++++ DATA FOR THE TASK ++++
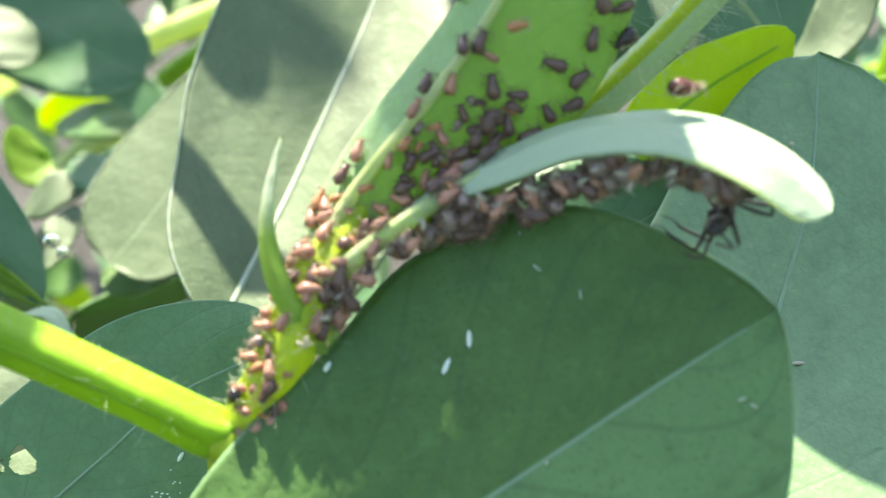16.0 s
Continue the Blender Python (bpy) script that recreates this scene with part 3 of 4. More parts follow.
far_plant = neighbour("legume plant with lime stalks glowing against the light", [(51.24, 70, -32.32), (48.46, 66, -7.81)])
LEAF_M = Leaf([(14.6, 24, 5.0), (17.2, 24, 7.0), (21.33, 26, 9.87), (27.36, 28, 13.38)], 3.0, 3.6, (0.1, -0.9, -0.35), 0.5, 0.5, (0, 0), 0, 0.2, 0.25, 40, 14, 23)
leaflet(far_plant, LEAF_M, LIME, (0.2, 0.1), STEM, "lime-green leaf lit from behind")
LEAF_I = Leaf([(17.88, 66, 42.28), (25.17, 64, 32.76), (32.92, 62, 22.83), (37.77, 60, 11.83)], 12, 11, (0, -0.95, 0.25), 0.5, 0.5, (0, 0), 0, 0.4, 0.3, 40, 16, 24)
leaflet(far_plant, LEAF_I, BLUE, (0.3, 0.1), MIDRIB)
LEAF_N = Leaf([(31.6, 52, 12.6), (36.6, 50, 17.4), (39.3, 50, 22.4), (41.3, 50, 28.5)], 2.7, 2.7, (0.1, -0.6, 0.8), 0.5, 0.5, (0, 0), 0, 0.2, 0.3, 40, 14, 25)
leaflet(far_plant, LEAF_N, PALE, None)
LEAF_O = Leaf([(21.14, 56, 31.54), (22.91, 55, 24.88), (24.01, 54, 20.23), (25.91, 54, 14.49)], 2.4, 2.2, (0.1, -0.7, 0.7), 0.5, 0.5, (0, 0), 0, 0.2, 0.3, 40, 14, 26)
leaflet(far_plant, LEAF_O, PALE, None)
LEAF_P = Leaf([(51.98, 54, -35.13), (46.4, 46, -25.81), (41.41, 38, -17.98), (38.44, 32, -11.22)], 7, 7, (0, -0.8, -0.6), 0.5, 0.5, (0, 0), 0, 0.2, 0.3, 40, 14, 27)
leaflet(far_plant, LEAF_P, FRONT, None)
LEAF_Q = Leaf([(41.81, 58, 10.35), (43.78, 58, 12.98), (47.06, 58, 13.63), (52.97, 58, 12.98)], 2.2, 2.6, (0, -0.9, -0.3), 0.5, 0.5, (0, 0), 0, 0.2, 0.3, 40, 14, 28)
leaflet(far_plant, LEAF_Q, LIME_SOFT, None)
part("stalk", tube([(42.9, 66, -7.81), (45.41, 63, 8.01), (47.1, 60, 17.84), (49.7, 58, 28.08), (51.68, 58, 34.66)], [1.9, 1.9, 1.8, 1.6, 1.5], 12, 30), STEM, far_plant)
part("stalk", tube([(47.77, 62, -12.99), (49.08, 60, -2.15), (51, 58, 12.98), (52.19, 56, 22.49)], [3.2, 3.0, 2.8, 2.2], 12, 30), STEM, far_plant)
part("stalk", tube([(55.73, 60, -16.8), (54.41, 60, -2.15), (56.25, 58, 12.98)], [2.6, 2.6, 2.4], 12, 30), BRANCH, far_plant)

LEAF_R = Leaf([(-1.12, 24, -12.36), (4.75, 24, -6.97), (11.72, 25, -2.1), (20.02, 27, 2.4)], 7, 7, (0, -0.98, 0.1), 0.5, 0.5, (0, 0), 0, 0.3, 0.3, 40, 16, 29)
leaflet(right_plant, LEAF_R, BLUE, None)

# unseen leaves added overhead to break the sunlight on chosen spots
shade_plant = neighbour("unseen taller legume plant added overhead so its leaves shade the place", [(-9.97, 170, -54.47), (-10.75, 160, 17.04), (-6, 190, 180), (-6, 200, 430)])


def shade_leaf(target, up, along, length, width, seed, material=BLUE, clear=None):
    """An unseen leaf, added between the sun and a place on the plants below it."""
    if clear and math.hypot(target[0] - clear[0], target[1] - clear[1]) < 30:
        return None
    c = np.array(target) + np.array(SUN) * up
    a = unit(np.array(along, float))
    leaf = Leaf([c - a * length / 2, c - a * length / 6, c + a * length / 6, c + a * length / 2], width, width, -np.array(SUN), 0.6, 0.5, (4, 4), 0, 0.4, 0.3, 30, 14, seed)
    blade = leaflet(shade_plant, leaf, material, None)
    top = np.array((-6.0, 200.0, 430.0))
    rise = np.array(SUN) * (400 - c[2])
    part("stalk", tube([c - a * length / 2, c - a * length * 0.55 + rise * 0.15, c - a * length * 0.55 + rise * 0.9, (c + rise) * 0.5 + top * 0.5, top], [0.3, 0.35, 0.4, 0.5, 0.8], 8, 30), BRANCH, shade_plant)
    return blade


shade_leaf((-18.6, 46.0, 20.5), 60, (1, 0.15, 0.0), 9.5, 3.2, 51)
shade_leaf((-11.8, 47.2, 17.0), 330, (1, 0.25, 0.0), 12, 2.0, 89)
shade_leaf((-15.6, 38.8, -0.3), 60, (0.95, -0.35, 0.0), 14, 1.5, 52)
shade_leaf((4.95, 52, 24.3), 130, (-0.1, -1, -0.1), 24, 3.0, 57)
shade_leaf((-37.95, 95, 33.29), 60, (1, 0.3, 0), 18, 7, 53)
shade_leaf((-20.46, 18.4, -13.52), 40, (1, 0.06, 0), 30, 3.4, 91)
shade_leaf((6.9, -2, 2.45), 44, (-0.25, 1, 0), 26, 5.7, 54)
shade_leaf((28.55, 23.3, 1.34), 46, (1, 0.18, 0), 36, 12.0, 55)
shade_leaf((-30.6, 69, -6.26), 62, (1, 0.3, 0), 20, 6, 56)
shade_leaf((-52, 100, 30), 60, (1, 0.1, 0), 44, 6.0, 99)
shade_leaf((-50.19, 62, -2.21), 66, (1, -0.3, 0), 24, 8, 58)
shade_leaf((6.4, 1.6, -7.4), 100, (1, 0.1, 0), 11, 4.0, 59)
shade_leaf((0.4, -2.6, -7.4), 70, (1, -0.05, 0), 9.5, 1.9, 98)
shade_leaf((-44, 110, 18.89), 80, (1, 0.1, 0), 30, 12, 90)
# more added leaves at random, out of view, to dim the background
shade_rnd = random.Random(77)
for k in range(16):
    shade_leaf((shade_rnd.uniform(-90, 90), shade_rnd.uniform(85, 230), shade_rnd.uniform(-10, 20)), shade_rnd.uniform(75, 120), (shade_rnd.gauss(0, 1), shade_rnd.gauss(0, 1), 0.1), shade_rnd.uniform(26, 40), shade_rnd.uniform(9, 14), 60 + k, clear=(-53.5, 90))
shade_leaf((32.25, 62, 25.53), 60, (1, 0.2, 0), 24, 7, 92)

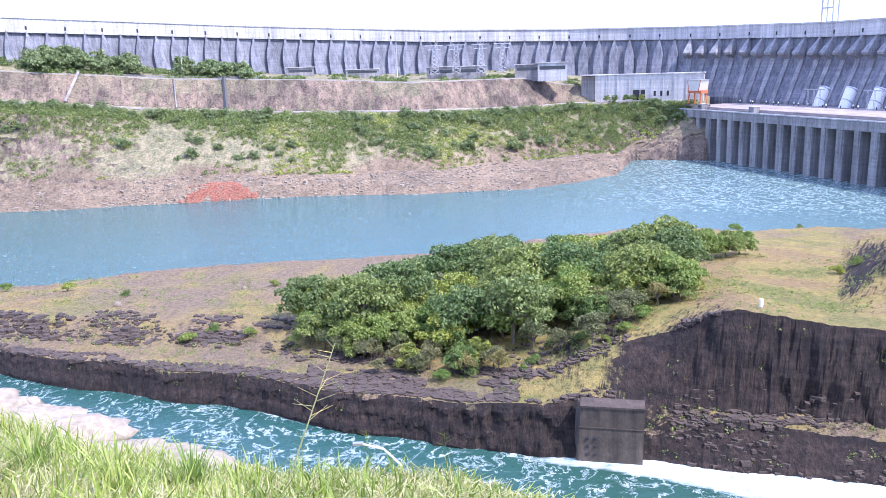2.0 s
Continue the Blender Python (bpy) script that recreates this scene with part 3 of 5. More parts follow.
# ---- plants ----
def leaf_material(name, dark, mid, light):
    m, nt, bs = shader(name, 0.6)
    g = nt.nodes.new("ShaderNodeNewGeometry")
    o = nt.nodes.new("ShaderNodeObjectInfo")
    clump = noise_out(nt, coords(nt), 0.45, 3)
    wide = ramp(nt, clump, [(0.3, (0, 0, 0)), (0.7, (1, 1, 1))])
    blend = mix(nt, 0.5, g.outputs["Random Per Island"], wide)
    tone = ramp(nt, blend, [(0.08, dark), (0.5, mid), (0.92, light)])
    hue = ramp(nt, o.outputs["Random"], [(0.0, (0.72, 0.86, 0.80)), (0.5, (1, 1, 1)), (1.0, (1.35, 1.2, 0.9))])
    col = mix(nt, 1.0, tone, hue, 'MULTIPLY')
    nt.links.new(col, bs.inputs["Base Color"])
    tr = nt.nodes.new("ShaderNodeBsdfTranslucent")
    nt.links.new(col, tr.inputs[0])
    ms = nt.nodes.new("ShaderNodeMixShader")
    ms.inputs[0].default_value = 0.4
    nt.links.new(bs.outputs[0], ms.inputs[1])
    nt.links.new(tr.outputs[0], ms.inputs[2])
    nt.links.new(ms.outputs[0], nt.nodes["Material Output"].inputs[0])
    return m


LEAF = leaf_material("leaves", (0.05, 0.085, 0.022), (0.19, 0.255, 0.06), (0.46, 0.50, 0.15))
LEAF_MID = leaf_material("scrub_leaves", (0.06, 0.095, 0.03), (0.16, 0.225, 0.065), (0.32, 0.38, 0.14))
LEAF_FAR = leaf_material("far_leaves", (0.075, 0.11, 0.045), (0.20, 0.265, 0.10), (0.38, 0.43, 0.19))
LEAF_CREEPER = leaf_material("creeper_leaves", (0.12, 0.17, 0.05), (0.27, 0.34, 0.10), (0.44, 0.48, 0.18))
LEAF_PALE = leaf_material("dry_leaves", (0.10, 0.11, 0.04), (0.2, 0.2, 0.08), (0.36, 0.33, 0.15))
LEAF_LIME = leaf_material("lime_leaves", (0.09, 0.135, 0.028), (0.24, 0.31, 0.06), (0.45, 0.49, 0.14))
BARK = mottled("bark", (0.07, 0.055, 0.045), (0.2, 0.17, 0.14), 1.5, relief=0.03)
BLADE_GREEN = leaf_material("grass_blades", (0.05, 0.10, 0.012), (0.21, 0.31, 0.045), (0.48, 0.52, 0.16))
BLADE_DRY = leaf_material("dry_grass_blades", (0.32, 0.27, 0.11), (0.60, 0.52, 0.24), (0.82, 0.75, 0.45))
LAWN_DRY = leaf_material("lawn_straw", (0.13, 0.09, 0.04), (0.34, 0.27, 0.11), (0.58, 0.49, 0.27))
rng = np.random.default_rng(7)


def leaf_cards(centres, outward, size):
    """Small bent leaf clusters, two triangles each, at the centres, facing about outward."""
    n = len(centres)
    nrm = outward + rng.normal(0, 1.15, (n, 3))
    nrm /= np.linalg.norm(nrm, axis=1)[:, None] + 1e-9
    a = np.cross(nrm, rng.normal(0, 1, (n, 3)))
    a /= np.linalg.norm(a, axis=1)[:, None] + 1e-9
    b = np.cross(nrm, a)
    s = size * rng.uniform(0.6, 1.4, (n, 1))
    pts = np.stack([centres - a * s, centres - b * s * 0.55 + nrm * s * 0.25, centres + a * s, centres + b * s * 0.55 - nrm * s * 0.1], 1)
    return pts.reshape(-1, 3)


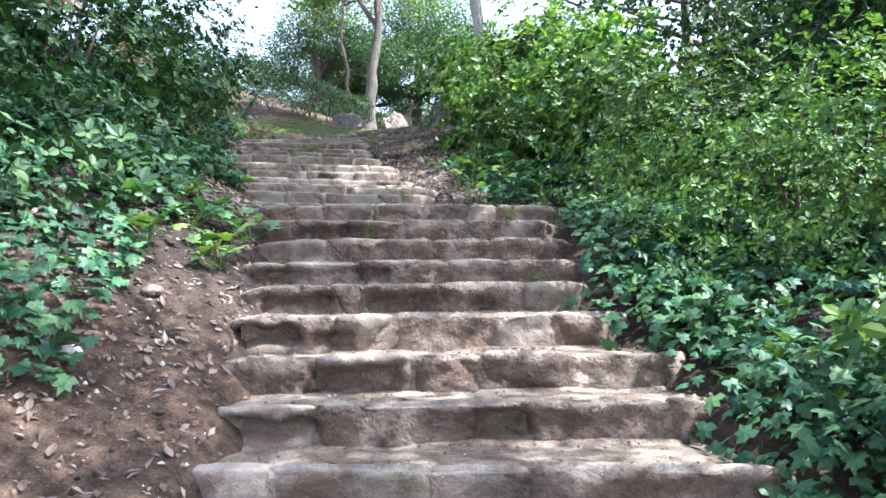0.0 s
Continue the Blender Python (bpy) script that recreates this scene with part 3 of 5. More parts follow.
++++
EXERCISE DESCRIPTION
Read through the entries and copy every line that includes "with".

EXERCISE RESPONSE
Continue the Blender Python (bpy) script that recreates this scene with part 3 of 4. More parts follow.
far_plant = neighbour("legume plant with lime stalks glowing against the light", [(51.24, 70, -32.32), (48.46, 66, -7.81)])
Continue the Blender Python (bpy) script that recreates this scene with part 3 of 5. More parts follow.
Continue the Blender Python (bpy) script that recreates this scene with part 3 of 5. More parts follow.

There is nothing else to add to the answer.